Record set:
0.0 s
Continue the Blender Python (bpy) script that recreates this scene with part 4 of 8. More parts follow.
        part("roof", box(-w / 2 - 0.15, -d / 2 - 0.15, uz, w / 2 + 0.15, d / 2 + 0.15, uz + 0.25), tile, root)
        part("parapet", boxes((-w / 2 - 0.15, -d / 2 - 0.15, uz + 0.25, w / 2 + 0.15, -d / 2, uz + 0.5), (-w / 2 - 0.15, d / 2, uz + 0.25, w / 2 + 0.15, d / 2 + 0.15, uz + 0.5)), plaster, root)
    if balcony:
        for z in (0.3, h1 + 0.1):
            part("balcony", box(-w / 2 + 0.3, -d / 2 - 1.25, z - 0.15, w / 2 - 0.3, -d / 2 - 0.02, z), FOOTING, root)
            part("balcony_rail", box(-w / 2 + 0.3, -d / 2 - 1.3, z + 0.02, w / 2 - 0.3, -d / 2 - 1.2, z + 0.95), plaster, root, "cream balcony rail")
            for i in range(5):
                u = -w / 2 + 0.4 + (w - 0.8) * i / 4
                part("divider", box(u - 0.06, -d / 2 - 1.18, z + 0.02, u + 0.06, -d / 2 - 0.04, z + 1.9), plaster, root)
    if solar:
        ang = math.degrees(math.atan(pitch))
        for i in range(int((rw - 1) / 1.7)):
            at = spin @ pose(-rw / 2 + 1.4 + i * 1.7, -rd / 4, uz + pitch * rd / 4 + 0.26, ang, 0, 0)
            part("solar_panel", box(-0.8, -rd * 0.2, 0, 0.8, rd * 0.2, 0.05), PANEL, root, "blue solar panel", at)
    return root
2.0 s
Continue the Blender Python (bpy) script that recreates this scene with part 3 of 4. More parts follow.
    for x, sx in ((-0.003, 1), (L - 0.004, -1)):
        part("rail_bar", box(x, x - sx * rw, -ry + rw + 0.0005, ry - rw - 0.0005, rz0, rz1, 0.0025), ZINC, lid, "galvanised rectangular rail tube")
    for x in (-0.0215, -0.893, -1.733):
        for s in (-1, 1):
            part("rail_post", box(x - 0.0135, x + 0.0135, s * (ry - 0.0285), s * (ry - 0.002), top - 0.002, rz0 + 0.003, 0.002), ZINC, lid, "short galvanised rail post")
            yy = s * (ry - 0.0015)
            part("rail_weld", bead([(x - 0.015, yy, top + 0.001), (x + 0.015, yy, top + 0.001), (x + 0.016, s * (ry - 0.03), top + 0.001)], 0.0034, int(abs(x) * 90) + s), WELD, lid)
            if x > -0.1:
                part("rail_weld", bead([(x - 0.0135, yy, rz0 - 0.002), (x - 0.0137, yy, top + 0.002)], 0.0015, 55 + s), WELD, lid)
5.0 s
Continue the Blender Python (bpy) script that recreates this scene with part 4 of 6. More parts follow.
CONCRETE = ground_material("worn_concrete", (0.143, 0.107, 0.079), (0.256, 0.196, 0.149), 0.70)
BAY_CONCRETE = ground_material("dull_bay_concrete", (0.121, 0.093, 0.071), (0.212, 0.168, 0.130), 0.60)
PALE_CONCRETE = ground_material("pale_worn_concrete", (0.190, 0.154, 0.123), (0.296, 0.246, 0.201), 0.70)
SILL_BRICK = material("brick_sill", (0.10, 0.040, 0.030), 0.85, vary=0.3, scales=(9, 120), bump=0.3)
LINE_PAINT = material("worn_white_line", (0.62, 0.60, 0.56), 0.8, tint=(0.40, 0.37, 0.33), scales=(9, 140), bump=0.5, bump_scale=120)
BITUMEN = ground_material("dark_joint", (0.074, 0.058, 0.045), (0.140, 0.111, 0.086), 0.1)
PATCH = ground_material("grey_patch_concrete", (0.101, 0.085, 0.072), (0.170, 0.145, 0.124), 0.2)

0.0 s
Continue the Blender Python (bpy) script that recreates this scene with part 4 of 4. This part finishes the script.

What to work on: Copy every line verbatim.

Output below:
0.0 s
Continue the Blender Python (bpy) script that recreates this scene with part 4 of 8. More parts follow.
        part("roof", box(-w / 2 - 0.15, -d / 2 - 0.15, uz, w / 2 + 0.15, d / 2 + 0.15, uz + 0.25), tile, root)
        part("parapet", boxes((-w / 2 - 0.15, -d / 2 - 0.15, uz + 0.25, w / 2 + 0.15, -d / 2, uz + 0.5), (-w / 2 - 0.15, d / 2, uz + 0.25, w / 2 + 0.15, d / 2 + 0.15, uz + 0.5)), plaster, root)
    if balcony:
        for z in (0.3, h1 + 0.1):
            part("balcony", box(-w / 2 + 0.3, -d / 2 - 1.25, z - 0.15, w / 2 - 0.3, -d / 2 - 0.02, z), FOOTING, root)
            part("balcony_rail", box(-w / 2 + 0.3, -d / 2 - 1.3, z + 0.02, w / 2 - 0.3, -d / 2 - 1.2, z + 0.95), plaster, root, "cream balcony rail")
            for i in range(5):
                u = -w / 2 + 0.4 + (w - 0.8) * i / 4
                part("divider", box(u - 0.06, -d / 2 - 1.18, z + 0.02, u + 0.06, -d / 2 - 0.04, z + 1.9), plaster, root)
    if solar:
        ang = math.degrees(math.atan(pitch))
        for i in range(int((rw - 1) / 1.7)):
            at = spin @ pose(-rw / 2 + 1.4 + i * 1.7, -rd / 4, uz + pitch * rd / 4 + 0.26, ang, 0, 0)
            part("solar_panel", box(-0.8, -rd * 0.2, 0, 0.8, rd * 0.2, 0.05), PANEL, root, "blue solar panel", at)
    return root
2.0 s
Continue the Blender Python (bpy) script that recreates this scene with part 3 of 4. More parts follow.
    for x, sx in ((-0.003, 1), (L - 0.004, -1)):
        part("rail_bar", box(x, x - sx * rw, -ry + rw + 0.0005, ry - rw - 0.0005, rz0, rz1, 0.0025), ZINC, lid, "galvanised rectangular rail tube")
    for x in (-0.0215, -0.893, -1.733):
        for s in (-1, 1):
            part("rail_post", box(x - 0.0135, x + 0.0135, s * (ry - 0.0285), s * (ry - 0.002), top - 0.002, rz0 + 0.003, 0.002), ZINC, lid, "short galvanised rail post")
            yy = s * (ry - 0.0015)
            part("rail_weld", bead([(x - 0.015, yy, top + 0.001), (x + 0.015, yy, top + 0.001), (x + 0.016, s * (ry - 0.03), top + 0.001)], 0.0034, int(abs(x) * 90) + s), WELD, lid)
            if x > -0.1:
                part("rail_weld", bead([(x - 0.0135, yy, rz0 - 0.002), (x - 0.0137, yy, top + 0.002)], 0.0015, 55 + s), WELD, lid)
5.0 s
Continue the Blender Python (bpy) script that recreates this scene with part 4 of 6. More parts follow.
CONCRETE = ground_material("worn_concrete", (0.143, 0.107, 0.079), (0.256, 0.196, 0.149), 0.70)
BAY_CONCRETE = ground_material("dull_bay_concrete", (0.121, 0.093, 0.071), (0.212, 0.168, 0.130), 0.60)
PALE_CONCRETE = ground_material("pale_worn_concrete", (0.190, 0.154, 0.123), (0.296, 0.246, 0.201), 0.70)
SILL_BRICK = material("brick_sill", (0.10, 0.040, 0.030), 0.85, vary=0.3, scales=(9, 120), bump=0.3)
LINE_PAINT = material("worn_white_line", (0.62, 0.60, 0.56), 0.8, tint=(0.40, 0.37, 0.33), scales=(9, 140), bump=0.5, bump_scale=120)
BITUMEN = ground_material("dark_joint", (0.074, 0.058, 0.045), (0.140, 0.111, 0.086), 0.1)
PATCH = ground_material("grey_patch_concrete", (0.101, 0.085, 0.072), (0.170, 0.145, 0.124), 0.2)

0.0 s
Continue the Blender Python (bpy) script that recreates this scene with part 4 of 4. This part finishes the script.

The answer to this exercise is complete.